** What you are asked to do **
Among the entries below, find the lines with "Python" and copy them.
※
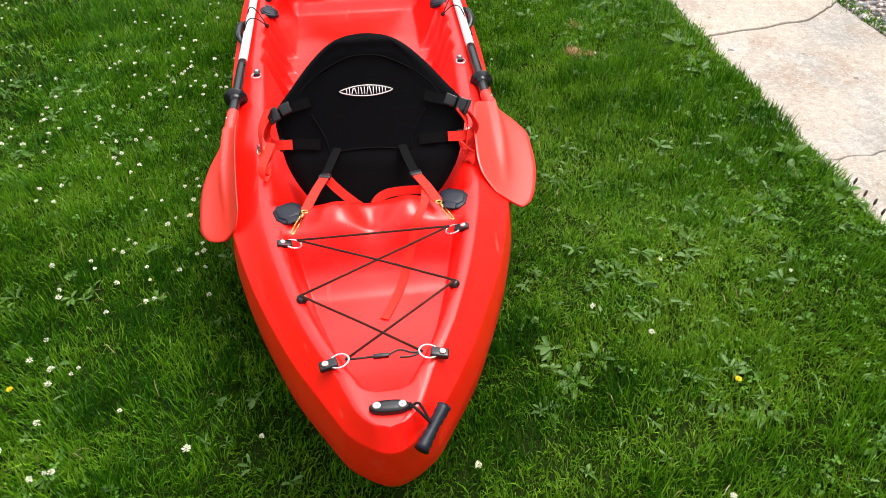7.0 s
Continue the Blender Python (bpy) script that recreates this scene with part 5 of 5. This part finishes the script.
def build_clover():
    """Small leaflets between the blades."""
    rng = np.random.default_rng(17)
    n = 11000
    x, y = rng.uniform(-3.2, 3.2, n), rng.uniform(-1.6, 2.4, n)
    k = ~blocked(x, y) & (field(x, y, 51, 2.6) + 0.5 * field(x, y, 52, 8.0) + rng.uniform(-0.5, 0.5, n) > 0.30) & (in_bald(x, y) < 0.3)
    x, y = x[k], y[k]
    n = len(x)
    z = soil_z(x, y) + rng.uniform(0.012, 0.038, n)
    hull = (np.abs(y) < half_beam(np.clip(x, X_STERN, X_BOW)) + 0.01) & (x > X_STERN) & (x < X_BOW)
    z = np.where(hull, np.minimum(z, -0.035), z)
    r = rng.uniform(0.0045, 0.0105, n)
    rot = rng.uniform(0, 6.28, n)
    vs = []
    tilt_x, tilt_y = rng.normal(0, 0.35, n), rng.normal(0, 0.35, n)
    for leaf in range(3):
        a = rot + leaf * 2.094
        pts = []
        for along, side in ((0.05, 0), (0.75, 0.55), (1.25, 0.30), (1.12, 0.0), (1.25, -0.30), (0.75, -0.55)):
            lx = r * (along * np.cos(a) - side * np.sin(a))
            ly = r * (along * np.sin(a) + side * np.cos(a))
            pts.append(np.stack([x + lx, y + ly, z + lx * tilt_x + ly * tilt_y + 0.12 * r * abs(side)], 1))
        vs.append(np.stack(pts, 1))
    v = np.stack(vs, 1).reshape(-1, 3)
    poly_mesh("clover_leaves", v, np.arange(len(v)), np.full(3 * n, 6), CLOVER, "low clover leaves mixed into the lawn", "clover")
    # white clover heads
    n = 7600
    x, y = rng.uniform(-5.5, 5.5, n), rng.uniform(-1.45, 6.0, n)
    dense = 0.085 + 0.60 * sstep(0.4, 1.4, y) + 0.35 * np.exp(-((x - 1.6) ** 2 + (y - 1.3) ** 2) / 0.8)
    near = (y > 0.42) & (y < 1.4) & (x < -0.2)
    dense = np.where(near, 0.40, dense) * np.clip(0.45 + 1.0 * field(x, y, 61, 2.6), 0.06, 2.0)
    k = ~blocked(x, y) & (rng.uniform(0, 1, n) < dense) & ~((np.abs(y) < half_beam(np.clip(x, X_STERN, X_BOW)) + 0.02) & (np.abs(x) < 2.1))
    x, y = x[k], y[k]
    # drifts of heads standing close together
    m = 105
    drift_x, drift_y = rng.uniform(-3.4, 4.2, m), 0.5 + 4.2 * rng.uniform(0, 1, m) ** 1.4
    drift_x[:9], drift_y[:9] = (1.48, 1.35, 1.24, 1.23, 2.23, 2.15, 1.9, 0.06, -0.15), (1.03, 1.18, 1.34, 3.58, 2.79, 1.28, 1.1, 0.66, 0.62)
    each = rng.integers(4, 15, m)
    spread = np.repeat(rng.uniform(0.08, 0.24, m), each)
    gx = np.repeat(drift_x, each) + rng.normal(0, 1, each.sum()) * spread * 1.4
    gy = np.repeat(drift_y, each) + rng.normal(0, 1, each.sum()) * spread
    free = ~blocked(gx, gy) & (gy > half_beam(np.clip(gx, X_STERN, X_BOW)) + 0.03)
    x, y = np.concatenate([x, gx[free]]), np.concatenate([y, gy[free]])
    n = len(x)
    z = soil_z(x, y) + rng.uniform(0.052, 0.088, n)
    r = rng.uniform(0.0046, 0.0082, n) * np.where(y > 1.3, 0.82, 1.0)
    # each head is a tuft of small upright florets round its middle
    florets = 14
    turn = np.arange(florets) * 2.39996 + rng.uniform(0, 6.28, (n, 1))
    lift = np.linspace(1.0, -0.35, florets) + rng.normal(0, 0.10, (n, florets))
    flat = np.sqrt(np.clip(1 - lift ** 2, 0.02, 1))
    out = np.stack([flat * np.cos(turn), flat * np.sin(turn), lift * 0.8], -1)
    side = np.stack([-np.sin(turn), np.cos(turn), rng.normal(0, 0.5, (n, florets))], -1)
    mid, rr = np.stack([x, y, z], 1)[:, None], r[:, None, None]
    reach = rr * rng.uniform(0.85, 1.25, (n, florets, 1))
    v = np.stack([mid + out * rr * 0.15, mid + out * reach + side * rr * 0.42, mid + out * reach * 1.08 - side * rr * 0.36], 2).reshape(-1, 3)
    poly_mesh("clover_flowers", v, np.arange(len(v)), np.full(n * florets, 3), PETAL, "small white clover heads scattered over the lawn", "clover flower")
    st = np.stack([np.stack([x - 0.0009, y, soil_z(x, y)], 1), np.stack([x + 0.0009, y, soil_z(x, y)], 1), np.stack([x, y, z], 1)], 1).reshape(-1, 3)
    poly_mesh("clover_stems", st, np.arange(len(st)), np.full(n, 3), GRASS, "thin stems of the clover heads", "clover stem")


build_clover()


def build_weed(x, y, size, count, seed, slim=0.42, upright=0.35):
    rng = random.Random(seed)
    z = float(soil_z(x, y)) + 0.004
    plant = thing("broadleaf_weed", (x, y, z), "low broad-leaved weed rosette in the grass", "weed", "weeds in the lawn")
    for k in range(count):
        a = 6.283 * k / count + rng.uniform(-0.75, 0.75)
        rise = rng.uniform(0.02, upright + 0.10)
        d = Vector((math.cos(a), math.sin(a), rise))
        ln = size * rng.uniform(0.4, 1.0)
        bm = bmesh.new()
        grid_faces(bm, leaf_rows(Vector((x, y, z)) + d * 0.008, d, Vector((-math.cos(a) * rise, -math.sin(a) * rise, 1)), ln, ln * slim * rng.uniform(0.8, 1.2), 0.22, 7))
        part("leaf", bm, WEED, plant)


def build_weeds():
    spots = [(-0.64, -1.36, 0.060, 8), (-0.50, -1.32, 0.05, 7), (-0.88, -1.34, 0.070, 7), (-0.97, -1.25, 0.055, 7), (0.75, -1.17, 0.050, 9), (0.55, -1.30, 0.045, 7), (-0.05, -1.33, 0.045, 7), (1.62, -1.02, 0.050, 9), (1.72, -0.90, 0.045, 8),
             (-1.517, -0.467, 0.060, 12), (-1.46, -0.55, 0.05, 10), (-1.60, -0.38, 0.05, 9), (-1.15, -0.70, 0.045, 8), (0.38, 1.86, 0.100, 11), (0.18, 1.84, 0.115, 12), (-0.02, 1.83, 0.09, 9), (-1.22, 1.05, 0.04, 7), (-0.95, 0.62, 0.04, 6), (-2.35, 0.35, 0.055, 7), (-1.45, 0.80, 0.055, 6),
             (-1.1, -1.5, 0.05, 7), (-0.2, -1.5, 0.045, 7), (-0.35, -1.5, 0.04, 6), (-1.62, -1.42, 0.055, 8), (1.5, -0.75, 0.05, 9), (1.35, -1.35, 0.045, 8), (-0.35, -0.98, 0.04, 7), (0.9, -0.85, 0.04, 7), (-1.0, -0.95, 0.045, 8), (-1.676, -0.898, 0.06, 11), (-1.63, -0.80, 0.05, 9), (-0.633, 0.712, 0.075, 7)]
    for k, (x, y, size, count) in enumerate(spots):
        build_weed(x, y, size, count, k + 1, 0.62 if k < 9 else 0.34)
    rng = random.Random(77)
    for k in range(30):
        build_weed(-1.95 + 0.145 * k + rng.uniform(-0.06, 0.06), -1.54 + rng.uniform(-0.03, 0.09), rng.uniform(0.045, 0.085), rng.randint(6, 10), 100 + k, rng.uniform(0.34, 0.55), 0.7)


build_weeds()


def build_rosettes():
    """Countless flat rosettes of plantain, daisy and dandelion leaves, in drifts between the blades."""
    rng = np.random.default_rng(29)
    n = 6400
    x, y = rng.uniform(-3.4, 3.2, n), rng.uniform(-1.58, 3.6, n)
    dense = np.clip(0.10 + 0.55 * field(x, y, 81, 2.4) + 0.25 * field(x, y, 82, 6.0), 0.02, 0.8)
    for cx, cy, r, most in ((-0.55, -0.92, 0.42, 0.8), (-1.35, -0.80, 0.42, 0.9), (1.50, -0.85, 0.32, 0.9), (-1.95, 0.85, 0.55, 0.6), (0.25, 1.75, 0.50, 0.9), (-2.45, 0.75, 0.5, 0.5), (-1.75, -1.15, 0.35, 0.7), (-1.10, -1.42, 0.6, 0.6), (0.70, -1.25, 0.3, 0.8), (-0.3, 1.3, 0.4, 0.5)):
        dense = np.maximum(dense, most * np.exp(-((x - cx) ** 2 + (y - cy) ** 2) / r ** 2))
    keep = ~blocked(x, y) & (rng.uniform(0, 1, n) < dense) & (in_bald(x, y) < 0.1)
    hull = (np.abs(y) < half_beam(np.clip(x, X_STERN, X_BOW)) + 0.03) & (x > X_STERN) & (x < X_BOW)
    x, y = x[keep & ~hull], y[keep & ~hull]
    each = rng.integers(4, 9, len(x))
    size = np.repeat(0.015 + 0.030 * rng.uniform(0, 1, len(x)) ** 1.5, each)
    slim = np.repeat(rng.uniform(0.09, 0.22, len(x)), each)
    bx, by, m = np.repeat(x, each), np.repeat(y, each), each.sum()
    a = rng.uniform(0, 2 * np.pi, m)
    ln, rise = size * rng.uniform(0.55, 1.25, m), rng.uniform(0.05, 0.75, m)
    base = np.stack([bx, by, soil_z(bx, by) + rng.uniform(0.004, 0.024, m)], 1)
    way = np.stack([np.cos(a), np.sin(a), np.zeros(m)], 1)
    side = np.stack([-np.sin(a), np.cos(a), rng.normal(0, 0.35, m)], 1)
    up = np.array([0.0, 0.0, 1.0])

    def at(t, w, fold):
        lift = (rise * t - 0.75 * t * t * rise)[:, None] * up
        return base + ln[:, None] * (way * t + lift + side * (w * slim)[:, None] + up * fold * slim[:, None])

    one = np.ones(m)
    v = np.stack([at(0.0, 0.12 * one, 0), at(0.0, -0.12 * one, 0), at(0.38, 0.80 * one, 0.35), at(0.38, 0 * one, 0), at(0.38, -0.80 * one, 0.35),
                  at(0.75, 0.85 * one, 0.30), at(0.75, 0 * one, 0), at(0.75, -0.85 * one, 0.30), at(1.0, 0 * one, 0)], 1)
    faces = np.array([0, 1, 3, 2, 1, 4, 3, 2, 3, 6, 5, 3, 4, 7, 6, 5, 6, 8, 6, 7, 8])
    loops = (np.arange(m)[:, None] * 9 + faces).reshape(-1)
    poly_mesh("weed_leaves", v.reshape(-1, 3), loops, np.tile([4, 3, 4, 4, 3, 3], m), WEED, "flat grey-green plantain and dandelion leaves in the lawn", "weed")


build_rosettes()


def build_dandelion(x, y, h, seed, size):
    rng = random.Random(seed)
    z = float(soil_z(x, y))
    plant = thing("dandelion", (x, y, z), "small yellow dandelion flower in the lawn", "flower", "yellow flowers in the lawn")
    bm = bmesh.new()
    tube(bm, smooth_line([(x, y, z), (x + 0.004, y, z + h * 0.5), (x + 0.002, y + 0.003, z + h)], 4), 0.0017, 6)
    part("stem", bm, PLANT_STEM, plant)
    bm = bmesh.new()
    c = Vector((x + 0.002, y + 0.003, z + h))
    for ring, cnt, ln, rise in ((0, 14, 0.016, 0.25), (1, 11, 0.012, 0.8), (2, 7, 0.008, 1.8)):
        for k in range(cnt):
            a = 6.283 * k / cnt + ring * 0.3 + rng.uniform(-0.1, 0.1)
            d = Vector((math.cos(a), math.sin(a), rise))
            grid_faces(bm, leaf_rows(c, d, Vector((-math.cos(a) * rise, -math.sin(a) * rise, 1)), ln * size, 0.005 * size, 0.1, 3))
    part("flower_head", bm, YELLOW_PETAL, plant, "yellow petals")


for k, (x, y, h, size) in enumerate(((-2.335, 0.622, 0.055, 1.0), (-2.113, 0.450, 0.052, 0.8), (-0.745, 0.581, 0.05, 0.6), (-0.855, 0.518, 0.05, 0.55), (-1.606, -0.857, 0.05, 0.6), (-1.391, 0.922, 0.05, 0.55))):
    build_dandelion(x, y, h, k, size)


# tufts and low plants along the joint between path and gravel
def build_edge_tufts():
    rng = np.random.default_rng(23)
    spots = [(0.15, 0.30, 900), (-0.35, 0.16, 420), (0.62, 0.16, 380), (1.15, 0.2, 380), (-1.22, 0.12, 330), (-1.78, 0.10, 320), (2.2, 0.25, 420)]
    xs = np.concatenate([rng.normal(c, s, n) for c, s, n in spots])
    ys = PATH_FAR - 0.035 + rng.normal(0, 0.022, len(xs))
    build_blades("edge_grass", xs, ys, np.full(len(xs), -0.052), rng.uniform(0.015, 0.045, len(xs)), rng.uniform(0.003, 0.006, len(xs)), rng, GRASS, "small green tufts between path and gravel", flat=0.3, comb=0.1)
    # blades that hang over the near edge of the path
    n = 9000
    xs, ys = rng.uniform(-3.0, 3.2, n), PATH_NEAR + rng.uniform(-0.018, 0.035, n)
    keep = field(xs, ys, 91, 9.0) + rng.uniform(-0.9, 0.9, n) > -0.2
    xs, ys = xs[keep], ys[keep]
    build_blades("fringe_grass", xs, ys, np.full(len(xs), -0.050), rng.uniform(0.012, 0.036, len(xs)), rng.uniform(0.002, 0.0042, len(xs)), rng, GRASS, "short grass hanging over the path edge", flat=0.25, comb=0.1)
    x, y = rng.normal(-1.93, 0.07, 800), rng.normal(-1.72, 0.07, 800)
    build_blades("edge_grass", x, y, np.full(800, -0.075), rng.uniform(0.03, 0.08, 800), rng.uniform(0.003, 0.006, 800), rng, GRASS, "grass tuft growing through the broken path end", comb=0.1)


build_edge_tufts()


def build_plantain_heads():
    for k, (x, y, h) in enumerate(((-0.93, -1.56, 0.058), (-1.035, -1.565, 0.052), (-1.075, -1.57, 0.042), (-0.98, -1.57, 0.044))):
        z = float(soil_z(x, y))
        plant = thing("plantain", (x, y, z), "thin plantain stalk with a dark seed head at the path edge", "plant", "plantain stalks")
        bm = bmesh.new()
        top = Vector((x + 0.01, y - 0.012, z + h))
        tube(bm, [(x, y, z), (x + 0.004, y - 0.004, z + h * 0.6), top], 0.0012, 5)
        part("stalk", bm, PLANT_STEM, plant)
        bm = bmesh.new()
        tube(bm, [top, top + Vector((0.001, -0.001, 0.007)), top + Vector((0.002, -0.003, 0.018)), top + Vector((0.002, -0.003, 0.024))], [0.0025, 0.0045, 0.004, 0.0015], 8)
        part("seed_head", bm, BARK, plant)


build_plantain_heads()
※
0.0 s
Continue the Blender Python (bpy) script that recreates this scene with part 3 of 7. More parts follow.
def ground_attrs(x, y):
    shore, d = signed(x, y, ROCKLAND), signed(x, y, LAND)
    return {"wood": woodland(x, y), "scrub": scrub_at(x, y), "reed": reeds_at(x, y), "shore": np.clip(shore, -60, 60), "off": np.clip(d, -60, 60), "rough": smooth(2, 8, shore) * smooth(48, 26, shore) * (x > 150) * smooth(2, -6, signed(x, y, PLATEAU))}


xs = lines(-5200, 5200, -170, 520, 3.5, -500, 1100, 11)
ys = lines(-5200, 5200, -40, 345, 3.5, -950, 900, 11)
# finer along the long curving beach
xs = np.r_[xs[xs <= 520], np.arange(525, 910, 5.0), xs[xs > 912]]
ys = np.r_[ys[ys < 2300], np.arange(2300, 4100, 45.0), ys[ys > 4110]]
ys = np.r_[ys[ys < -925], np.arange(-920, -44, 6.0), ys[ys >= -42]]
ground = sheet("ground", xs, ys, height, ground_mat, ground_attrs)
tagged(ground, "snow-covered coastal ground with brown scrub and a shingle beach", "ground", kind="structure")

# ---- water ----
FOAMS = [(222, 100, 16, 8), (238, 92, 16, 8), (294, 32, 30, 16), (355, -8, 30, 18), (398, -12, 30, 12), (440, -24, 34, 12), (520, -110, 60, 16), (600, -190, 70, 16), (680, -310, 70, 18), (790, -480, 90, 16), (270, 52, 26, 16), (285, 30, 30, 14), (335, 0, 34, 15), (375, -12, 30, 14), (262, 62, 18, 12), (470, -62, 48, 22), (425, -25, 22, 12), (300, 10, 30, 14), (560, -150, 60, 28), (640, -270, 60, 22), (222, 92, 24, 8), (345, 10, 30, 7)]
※
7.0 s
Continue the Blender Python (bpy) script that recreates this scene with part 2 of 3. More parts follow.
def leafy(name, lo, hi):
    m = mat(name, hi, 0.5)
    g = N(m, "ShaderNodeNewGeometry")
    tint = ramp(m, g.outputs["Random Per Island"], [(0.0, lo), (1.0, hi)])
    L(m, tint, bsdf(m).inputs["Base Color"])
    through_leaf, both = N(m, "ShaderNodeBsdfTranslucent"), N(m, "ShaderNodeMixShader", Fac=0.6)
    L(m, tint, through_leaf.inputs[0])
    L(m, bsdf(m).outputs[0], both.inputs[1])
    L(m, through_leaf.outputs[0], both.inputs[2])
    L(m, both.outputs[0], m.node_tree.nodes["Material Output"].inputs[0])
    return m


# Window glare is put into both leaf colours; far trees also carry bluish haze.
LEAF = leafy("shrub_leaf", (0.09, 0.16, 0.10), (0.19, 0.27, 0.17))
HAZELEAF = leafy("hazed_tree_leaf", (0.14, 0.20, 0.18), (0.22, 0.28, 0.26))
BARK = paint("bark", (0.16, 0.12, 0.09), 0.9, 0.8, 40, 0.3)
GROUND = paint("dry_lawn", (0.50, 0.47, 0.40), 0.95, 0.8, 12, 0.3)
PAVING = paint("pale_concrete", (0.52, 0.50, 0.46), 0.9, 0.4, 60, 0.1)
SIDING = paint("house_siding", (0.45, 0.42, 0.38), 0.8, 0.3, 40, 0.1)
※
** Response **
Continue the Blender Python (bpy) script that recreates this scene with part 5 of 5. This part finishes the script.
Continue the Blender Python (bpy) script that recreates this scene with part 3 of 7. More parts follow.
Continue the Blender Python (bpy) script that recreates this scene with part 2 of 3. More parts follow.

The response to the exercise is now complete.